Engineering skills shortages threaten to leave the UK behind its international counterparts in the race to secure energy markets.
That’s the conclusion of the annual report released this week by EngineeringUK, an independent, not-for-profit organisation that promotes science, technology and engineering skills.
Engineering UK 2011: The state of Engineering confirms that the engineering sector is at the forefront of rebalancing the UK economy and meeting climate change and renewable energy targets.
The report states that success is dependent upon both investment, “on a scale not known since reconstruction after World War II”, and on significantly boosting the skills of UK workers.
And the report raises concerns about whether the UK’s lack of skills at the appropriate level could put opportunities out of reach.
EngineeringUK chief executive Paul Jackson said: “While the demand for investment is a crucial message brought home by the report, the underlying issue, upon which all else rests, is the need to produce the right number of engineers with the right level of skills to maximise the UK’s economic potential.

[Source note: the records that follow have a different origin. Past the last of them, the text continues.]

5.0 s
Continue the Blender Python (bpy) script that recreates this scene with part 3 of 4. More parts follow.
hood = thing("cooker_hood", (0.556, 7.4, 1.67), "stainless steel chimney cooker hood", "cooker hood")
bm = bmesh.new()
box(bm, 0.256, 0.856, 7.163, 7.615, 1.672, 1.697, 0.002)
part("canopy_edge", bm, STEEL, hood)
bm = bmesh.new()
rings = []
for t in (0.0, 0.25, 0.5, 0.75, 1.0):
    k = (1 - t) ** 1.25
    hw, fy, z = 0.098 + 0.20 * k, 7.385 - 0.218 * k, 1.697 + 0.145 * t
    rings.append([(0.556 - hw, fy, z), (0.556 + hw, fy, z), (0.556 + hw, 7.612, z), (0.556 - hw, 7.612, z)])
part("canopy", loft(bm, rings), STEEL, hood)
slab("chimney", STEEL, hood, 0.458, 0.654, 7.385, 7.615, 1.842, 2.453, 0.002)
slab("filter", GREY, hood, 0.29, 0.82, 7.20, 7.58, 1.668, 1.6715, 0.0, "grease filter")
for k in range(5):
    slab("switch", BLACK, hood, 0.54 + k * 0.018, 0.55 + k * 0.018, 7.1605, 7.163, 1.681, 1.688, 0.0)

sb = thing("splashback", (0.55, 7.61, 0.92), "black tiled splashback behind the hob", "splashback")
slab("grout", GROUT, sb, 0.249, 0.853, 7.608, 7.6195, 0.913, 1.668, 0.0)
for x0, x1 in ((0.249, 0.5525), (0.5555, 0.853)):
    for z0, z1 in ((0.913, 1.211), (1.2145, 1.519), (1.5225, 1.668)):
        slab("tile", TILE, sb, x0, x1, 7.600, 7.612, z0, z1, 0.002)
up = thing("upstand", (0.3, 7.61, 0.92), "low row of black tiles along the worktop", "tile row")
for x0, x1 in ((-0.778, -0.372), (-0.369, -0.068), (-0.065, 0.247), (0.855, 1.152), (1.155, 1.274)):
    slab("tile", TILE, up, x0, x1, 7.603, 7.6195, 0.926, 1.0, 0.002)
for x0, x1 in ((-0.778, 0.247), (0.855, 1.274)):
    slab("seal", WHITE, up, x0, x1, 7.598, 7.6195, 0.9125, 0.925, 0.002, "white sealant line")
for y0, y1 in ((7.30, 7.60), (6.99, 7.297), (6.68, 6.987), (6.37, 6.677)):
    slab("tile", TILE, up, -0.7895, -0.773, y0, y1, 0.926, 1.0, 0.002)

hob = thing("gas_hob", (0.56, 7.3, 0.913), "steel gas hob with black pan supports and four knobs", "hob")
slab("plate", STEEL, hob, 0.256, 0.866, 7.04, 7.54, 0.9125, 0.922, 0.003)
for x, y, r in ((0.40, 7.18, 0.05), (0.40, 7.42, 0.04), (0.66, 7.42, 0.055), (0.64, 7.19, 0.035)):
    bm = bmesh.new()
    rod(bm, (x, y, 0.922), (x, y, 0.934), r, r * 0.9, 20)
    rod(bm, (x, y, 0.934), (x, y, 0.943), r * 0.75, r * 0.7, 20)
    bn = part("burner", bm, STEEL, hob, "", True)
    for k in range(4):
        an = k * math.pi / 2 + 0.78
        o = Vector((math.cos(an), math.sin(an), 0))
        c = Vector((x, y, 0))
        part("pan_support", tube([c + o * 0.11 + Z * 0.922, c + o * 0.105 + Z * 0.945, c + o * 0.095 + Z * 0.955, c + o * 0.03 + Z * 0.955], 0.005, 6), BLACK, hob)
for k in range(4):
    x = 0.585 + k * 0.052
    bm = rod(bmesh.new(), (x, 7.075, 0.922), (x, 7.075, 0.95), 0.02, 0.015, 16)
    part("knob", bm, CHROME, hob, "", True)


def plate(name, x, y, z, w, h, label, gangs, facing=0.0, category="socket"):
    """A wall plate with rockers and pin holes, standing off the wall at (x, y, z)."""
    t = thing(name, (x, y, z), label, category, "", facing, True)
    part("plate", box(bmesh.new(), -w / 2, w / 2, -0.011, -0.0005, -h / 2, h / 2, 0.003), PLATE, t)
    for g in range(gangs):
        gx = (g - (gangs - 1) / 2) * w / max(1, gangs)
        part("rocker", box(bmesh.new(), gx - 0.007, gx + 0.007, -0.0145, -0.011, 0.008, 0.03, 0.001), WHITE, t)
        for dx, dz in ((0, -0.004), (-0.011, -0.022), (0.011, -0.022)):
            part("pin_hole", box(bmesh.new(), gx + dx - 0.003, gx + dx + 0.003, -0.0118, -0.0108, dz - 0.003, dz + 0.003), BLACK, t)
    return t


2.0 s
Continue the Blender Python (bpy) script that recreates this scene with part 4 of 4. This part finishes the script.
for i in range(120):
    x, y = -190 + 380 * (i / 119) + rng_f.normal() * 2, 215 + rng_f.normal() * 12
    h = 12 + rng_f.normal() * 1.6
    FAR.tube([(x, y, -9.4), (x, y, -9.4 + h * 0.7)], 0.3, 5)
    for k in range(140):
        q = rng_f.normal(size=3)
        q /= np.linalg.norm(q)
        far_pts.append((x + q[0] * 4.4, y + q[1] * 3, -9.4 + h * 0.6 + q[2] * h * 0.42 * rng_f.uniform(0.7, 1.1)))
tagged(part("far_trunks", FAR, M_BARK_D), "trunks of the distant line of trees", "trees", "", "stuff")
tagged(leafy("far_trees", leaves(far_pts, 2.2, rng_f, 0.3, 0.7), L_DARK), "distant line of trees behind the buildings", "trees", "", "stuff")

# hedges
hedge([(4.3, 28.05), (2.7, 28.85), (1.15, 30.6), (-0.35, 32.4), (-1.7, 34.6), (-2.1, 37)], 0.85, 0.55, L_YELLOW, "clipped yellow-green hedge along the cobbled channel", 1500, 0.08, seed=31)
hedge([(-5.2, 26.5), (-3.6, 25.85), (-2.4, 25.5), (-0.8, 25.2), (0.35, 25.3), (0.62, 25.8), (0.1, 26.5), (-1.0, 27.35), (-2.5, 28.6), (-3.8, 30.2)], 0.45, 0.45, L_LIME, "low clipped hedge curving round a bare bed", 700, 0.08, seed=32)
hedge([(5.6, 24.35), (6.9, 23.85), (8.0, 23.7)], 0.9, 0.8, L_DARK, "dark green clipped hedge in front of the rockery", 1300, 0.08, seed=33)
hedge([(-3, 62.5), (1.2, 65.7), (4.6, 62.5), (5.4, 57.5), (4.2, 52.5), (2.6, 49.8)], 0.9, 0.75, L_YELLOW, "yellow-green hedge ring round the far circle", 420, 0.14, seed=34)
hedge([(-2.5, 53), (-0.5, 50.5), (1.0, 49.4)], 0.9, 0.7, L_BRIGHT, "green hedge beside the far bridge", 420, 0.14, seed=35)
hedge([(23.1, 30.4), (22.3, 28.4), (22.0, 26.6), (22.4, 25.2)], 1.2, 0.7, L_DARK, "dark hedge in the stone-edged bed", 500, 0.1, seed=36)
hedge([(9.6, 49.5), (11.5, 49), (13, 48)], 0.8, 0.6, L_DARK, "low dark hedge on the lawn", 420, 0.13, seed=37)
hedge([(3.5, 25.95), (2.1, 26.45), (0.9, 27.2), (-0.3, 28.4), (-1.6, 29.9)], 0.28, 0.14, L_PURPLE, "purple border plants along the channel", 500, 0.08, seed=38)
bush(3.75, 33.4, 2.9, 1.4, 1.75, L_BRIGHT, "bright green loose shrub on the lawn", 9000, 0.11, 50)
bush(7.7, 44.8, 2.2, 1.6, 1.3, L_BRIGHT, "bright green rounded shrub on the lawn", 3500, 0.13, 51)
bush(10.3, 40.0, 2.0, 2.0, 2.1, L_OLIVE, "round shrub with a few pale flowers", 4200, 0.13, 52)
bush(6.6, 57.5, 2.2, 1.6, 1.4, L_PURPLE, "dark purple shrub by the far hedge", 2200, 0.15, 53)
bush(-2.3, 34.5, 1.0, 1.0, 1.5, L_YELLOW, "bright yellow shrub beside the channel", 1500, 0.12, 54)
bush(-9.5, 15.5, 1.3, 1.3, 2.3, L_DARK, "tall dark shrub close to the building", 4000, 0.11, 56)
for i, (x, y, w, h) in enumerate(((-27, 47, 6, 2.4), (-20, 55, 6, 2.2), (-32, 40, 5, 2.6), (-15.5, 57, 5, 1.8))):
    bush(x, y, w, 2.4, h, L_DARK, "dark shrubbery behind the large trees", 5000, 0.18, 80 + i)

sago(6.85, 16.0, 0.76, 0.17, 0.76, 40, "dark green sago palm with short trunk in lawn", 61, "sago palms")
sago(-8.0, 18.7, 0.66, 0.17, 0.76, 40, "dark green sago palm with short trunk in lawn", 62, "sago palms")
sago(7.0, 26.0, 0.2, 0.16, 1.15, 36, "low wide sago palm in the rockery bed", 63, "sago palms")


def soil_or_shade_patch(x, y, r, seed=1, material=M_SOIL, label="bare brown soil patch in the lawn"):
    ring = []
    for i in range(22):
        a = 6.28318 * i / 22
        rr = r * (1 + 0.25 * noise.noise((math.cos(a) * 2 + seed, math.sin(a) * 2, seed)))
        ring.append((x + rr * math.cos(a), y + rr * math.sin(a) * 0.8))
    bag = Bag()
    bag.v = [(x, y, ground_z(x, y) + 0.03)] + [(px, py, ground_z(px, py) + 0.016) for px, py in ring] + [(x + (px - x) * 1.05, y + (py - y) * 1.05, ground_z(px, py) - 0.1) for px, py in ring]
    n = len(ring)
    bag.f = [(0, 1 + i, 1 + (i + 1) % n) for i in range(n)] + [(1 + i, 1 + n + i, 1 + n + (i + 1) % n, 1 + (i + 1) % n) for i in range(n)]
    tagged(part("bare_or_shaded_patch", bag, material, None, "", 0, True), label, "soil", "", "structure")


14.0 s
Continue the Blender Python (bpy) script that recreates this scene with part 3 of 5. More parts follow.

“Addressing the imbalance between demand and the right level of engineering skills is a generational challenge. There is a massive opportunity here for industry. The government and the engineering sector must now grip this challenge and make Britain the watchword for low carbon engineering expertise.”
Business Minister Mark Prisk this week acknowledged the challenges ahead. “Nearly half of those currently employed are over 45, so the industry faces the challenge of filling more than 500,000 posts over the coming six years. We need a new approach where industry, education and government works collaboratively to achieve this common ambition so I welcome this partnership to address these challenges.”